Request: Leave out the pictures and repeat everything else in the records exactly.
-- Begin --
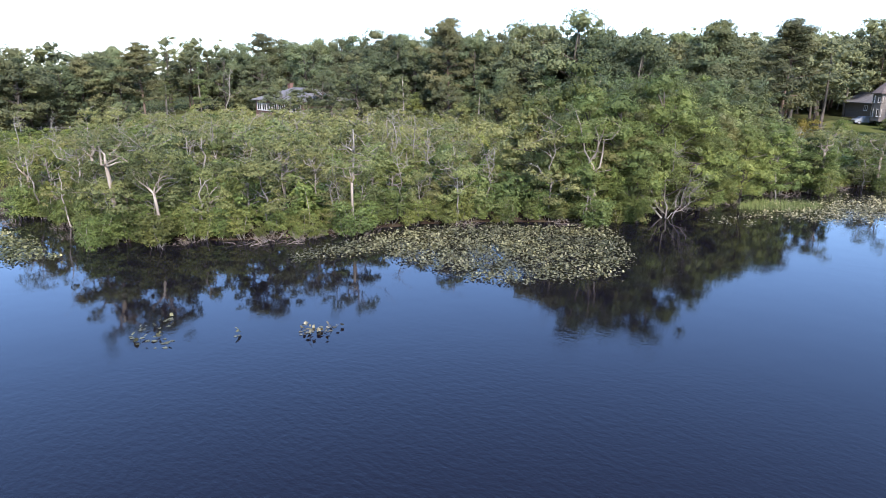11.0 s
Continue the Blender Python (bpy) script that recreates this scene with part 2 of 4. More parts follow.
def water_material():
    m, nt, bsdf = nodes_of("river_water")
    bsdf.inputs["Base Color"].default_value = (0.0050, 0.0040, 0.0066, 1)
    bsdf.inputs["Roughness"].default_value = 0.03
    bsdf.inputs["IOR"].default_value = 1.333
    tc = nt.nodes.new("ShaderNodeTexCoord")
    away = nt.nodes.new("ShaderNodeVectorMath")
    away.operation = "DISTANCE"
    away.inputs[1].default_value = (36.0, 32.0, 0.0)
    nt.links.new(tc.outputs["Object"], away.inputs[0])
    gust = nt.nodes.new("ShaderNodeMapRange")
    gust.inputs["From Min"].default_value, gust.inputs["From Max"].default_value = 7.0, 21.0
    gust.inputs["To Min"].default_value, gust.inputs["To Max"].default_value = 1.0, 0.0
    nt.links.new(away.outputs["Value"], gust.inputs["Value"])
    far_gust = ramp(nt, noise_node(nt, 0.012, 2.0), [(0.56, (0, 0, 0)), (0.66, (0.6, 0.6, 0.6))])
    wind = mixed(nt, gust.outputs["Result"], far_gust, 1.0, "ADD")
    fine = noise_node(nt, 3.2, 3.0, 0.6, stretch=(1.0, 1.7, 1))
    slow = noise_node(nt, 0.5, 2.0)
    sc = nt.nodes.new("ShaderNodeMath")
    sc.operation = "MULTIPLY_ADD"
    nt.links.new(wind, sc.inputs[0])
    sc.inputs[1].default_value, sc.inputs[2].default_value = 0.014, 0.0014
    hi = nt.nodes.new("ShaderNodeMath")
    hi.operation = "MULTIPLY"
    nt.links.new(fine, hi.inputs[0])
    nt.links.new(sc.outputs[0], hi.inputs[1])
    sl = nt.nodes.new("ShaderNodeMath")
    sl.operation = "MULTIPLY_ADD"
    nt.links.new(slow, sl.inputs[0])
    sl.inputs[1].default_value = 0.006
    nt.links.new(hi.outputs[0], sl.inputs[2])
    b = nt.nodes.new("ShaderNodeBump")
    b.inputs["Strength"].default_value = 1.0
    b.inputs["Distance"].default_value = 1.0
    nt.links.new(sl.outputs[0], b.inputs["Height"])
    nt.links.new(b.outputs["Normal"], bsdf.inputs["Normal"])
    return m


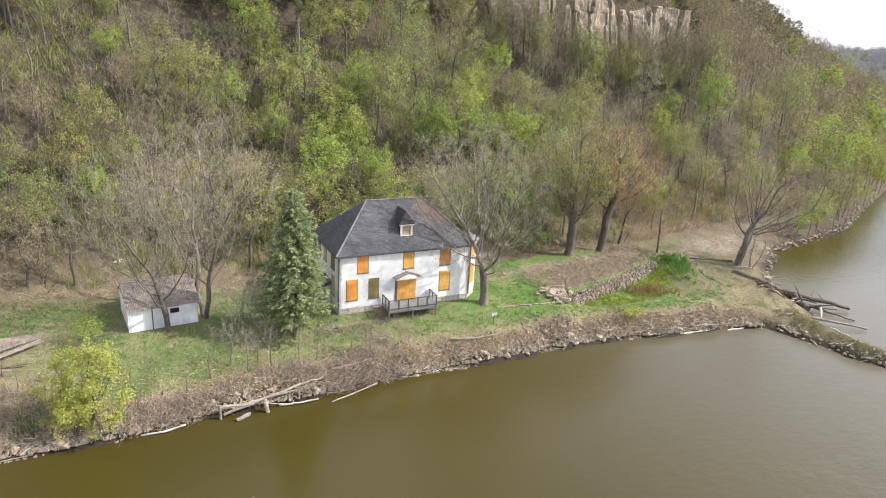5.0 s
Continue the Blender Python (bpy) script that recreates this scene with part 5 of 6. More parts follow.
def build_wreck():
    r = np.random.default_rng(8)
    B = empty("boathouse", pose(0, 0, 0), "collapsed weathered wooden boathouse sagging on its posts", "boathouse")
    plank_slab(B, (-9.6, 78.0, 3.62), (-1.9, 78.5, 3.3), (-1.9, 80.8, 4.85), (-9.4, 80.2, 5.15), 24, WRECKROOF, r, ragged=0.07)
    plank_slab(B, (-1.95, 80.84, 4.85), (-9.4, 80.24, 5.15), (-9.7, 82.2, 3.6), (-2.0, 82.9, 3.5), 20, WRECKROOF, r)
    beam("ridge_board", B, (-9.5, 80.2, 5.25), (-1.8, 80.82, 4.96), 0.22, 0.08, OLDBOARD, "pale ridge board")
    beam("eave_beam", B, (-9.8, 78.0, 3.46), (-1.8, 78.5, 3.14), 0.14, 0.2, OLDBOARD)
    for x, y, top in ((-9.2, 78.15, 3.4), (-6.6, 78.3, 3.3), (-4.2, 78.5, 3.2), (-2.0, 78.65, 3.1), (-9.4, 81.9, 3.5), (-6.2, 82.3, 3.45), (-2.2, 82.7, 3.4)):
        z = at_ground(x, y)
        beam("post", B, (x + r.uniform(-0.25, 0.25), y, z - 0.3), (x, y, top), 0.16, 0.16, OLDBOARD)
    plank_slab(B, (-2.1, 78.8, 1.7), (-2.2, 82.6, 2.3), (-2.2, 82.6, 3.4), (-2.1, 78.8, 3.15), 10, OLDBOARD, r, "wall_plank")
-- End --
Task output:
11.0 s
Continue the Blender Python (bpy) script that recreates this scene with part 2 of 4. More parts follow.
def water_material():
    m, nt, bsdf = nodes_of("river_water")
    bsdf.inputs["Base Color"].default_value = (0.0050, 0.0040, 0.0066, 1)
    bsdf.inputs["Roughness"].default_value = 0.03
    bsdf.inputs["IOR"].default_value = 1.333
    tc = nt.nodes.new("ShaderNodeTexCoord")
    away = nt.nodes.new("ShaderNodeVectorMath")
    away.operation = "DISTANCE"
    away.inputs[1].default_value = (36.0, 32.0, 0.0)
    nt.links.new(tc.outputs["Object"], away.inputs[0])
    gust = nt.nodes.new("ShaderNodeMapRange")
    gust.inputs["From Min"].default_value, gust.inputs["From Max"].default_value = 7.0, 21.0
    gust.inputs["To Min"].default_value, gust.inputs["To Max"].default_value = 1.0, 0.0
    nt.links.new(away.outputs["Value"], gust.inputs["Value"])
    far_gust = ramp(nt, noise_node(nt, 0.012, 2.0), [(0.56, (0, 0, 0)), (0.66, (0.6, 0.6, 0.6))])
    wind = mixed(nt, gust.outputs["Result"], far_gust, 1.0, "ADD")
    fine = noise_node(nt, 3.2, 3.0, 0.6, stretch=(1.0, 1.7, 1))
    slow = noise_node(nt, 0.5, 2.0)
    sc = nt.nodes.new("ShaderNodeMath")
    sc.operation = "MULTIPLY_ADD"
    nt.links.new(wind, sc.inputs[0])
    sc.inputs[1].default_value, sc.inputs[2].default_value = 0.014, 0.0014
    hi = nt.nodes.new("ShaderNodeMath")
    hi.operation = "MULTIPLY"
    nt.links.new(fine, hi.inputs[0])
    nt.links.new(sc.outputs[0], hi.inputs[1])
    sl = nt.nodes.new("ShaderNodeMath")
    sl.operation = "MULTIPLY_ADD"
    nt.links.new(slow, sl.inputs[0])
    sl.inputs[1].default_value = 0.006
    nt.links.new(hi.outputs[0], sl.inputs[2])
    b = nt.nodes.new("ShaderNodeBump")
    b.inputs["Strength"].default_value = 1.0
    b.inputs["Distance"].default_value = 1.0
    nt.links.new(sl.outputs[0], b.inputs["Height"])
    nt.links.new(b.outputs["Normal"], bsdf.inputs["Normal"])
    return m


5.0 s
Continue the Blender Python (bpy) script that recreates this scene with part 5 of 6. More parts follow.
def build_wreck():
    r = np.random.default_rng(8)
    B = empty("boathouse", pose(0, 0, 0), "collapsed weathered wooden boathouse sagging on its posts", "boathouse")
    plank_slab(B, (-9.6, 78.0, 3.62), (-1.9, 78.5, 3.3), (-1.9, 80.8, 4.85), (-9.4, 80.2, 5.15), 24, WRECKROOF, r, ragged=0.07)
    plank_slab(B, (-1.95, 80.84, 4.85), (-9.4, 80.24, 5.15), (-9.7, 82.2, 3.6), (-2.0, 82.9, 3.5), 20, WRECKROOF, r)
    beam("ridge_board", B, (-9.5, 80.2, 5.25), (-1.8, 80.82, 4.96), 0.22, 0.08, OLDBOARD, "pale ridge board")
    beam("eave_beam", B, (-9.8, 78.0, 3.46), (-1.8, 78.5, 3.14), 0.14, 0.2, OLDBOARD)
    for x, y, top in ((-9.2, 78.15, 3.4), (-6.6, 78.3, 3.3), (-4.2, 78.5, 3.2), (-2.0, 78.65, 3.1), (-9.4, 81.9, 3.5), (-6.2, 82.3, 3.45), (-2.2, 82.7, 3.4)):
        z = at_ground(x, y)
        beam("post", B, (x + r.uniform(-0.25, 0.25), y, z - 0.3), (x, y, top), 0.16, 0.16, OLDBOARD)
    plank_slab(B, (-2.1, 78.8, 1.7), (-2.2, 82.6, 2.3), (-2.2, 82.6, 3.4), (-2.1, 78.8, 3.15), 10, OLDBOARD, r, "wall_plank")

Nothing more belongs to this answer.